Two UC Berkeley faculty members from the College of Letters & Science, Daniel Aldana Cohen and Ellora Derenoncourt, have been named CIFAR Azrieli Global Scholars. CIFAR invites 19 exceptional early-career researchers from across the natural, biomedical and social sciences and the humanities to join one of their interdisciplinary research programs that address some of the most important questions facing science and humanity. Scholars are awarded $100,000 in unrestricted research support and receive a two-year term in a CIFAR research program.
Daniel Aldana Cohen is an incoming assistant professor of sociology and will join UC Berkeley in July 2021. His work focuses on the politics of climate change, investigating the intersections of climate change, housing, political economy, social movements, and inequalities of race and social class.

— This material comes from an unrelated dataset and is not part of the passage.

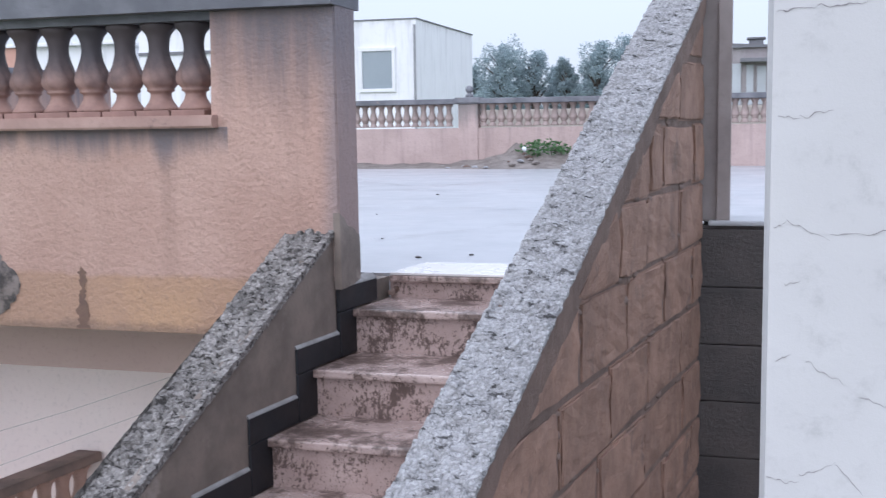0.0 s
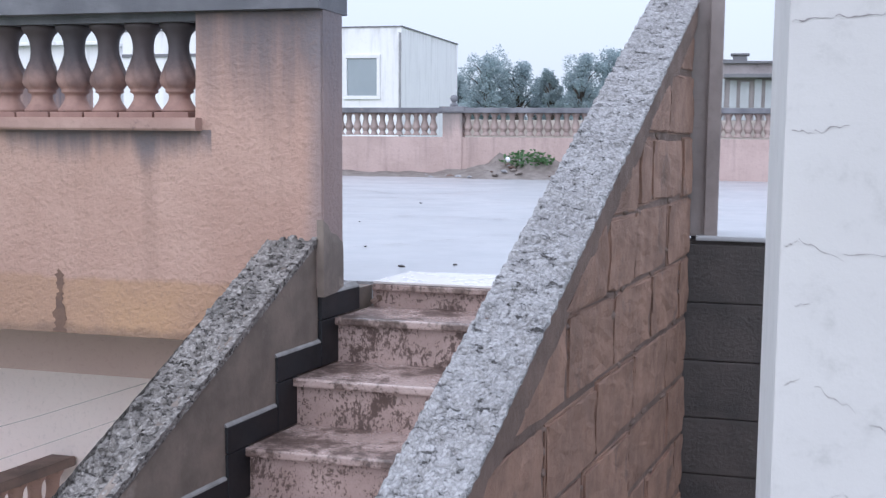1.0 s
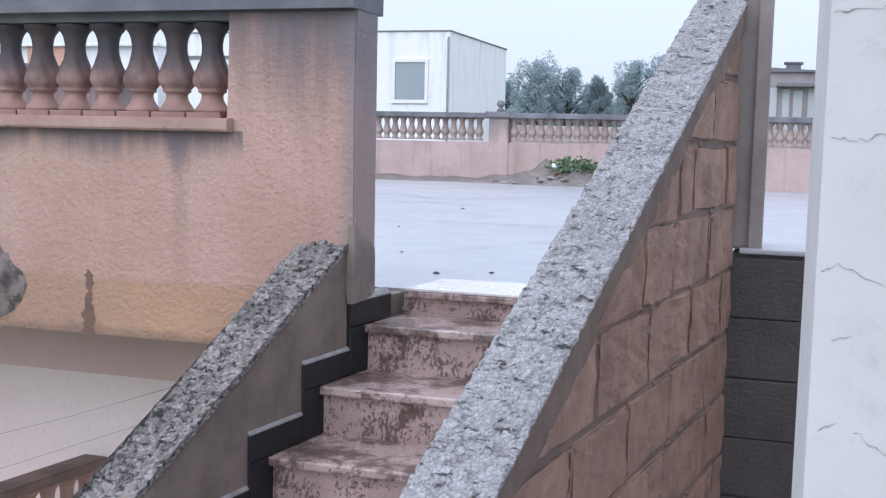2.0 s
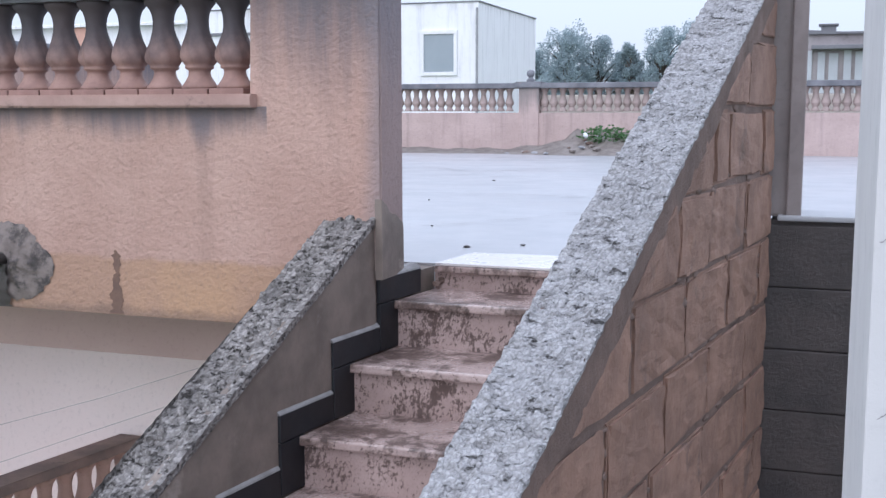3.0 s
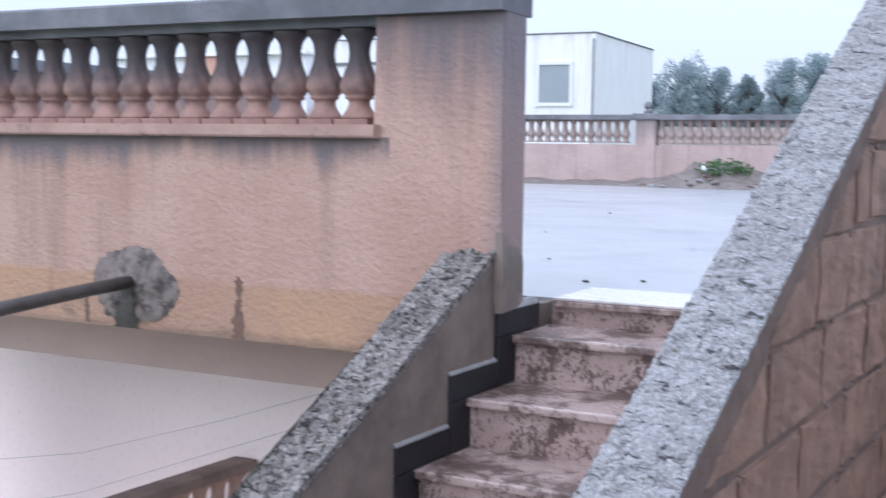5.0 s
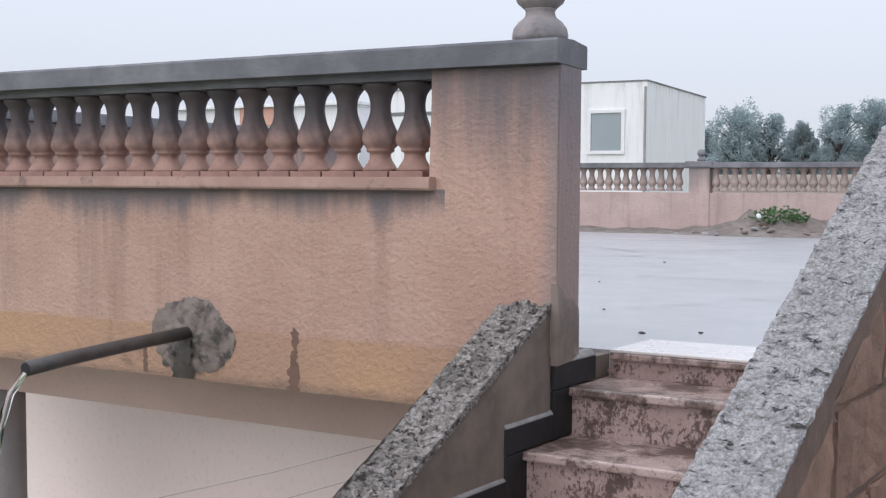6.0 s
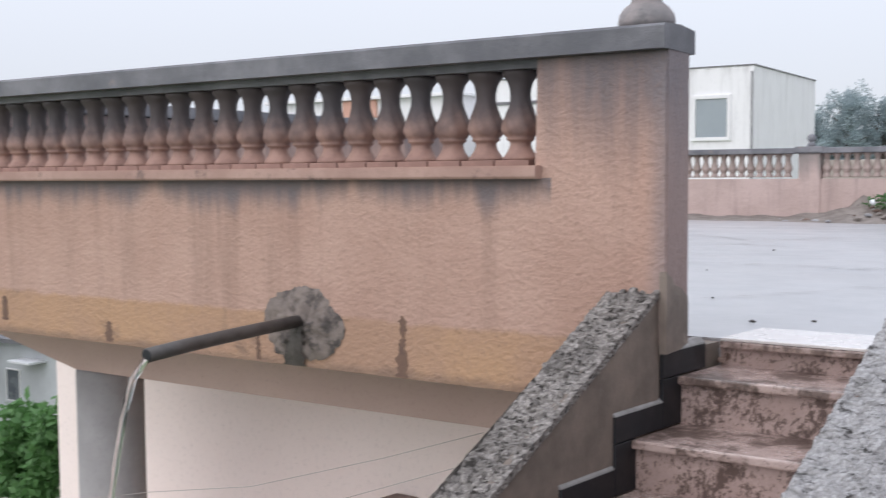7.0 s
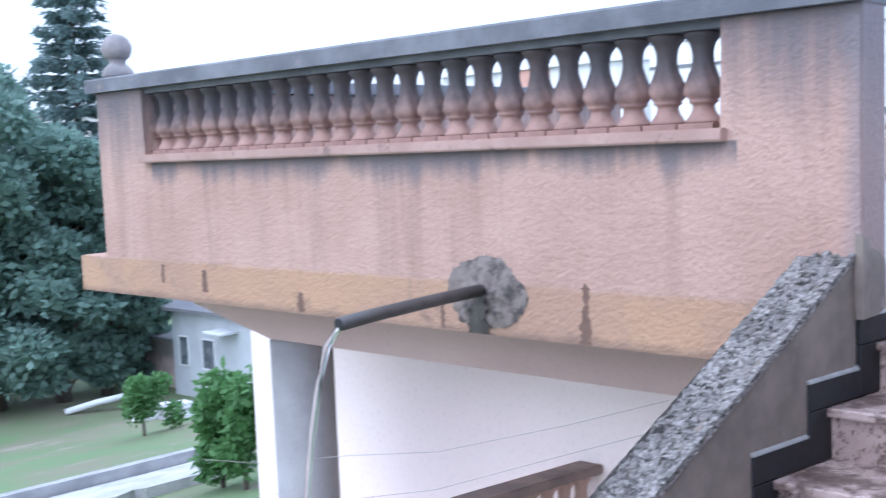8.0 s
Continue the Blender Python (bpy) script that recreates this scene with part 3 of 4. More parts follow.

How will this grant intersect with your area of expertise?
I’ll be working with CIFAR’s Innovation, Equity & Future of Prosperity program. It’s a timely moment to work on industrial policy, which is back in fashion now, and will be a key tool in fighting the climate emergency. With this program, I plan to consider ways to generate greater economic and racial equity through green investments, especially in this period of post-COVID stimulus programs. For several years, the direction of my work has been examining the politics of the climate emergency - I’ve studied eco-apartheid and the kinds of policy that would decarbonize economic life, while tackling race and class inequalities. I also believe any democratic energy transition has to be an anti-racist transition. Previous rounds of public investment have not succeeded in this. This is a dimension of the climate crisis that needs more scholarly attention.
What aspects of this program and opportunity excite you most?
In general, I’m the happiest working across disciplinary silos, especially to understand climate change politics, and this program will let me do that work. As social scientists, we can see far more broadly by bringing scholars together in conversation about big changes that are coming to the world. No one can make sense of all this alone. I’m interested in the worlds of artificial intelligence and biomedicine, and the CIFAR fellowship will allow me to learn from new colleagues about the big changes afoot in those fields and how they intersect with climate politics.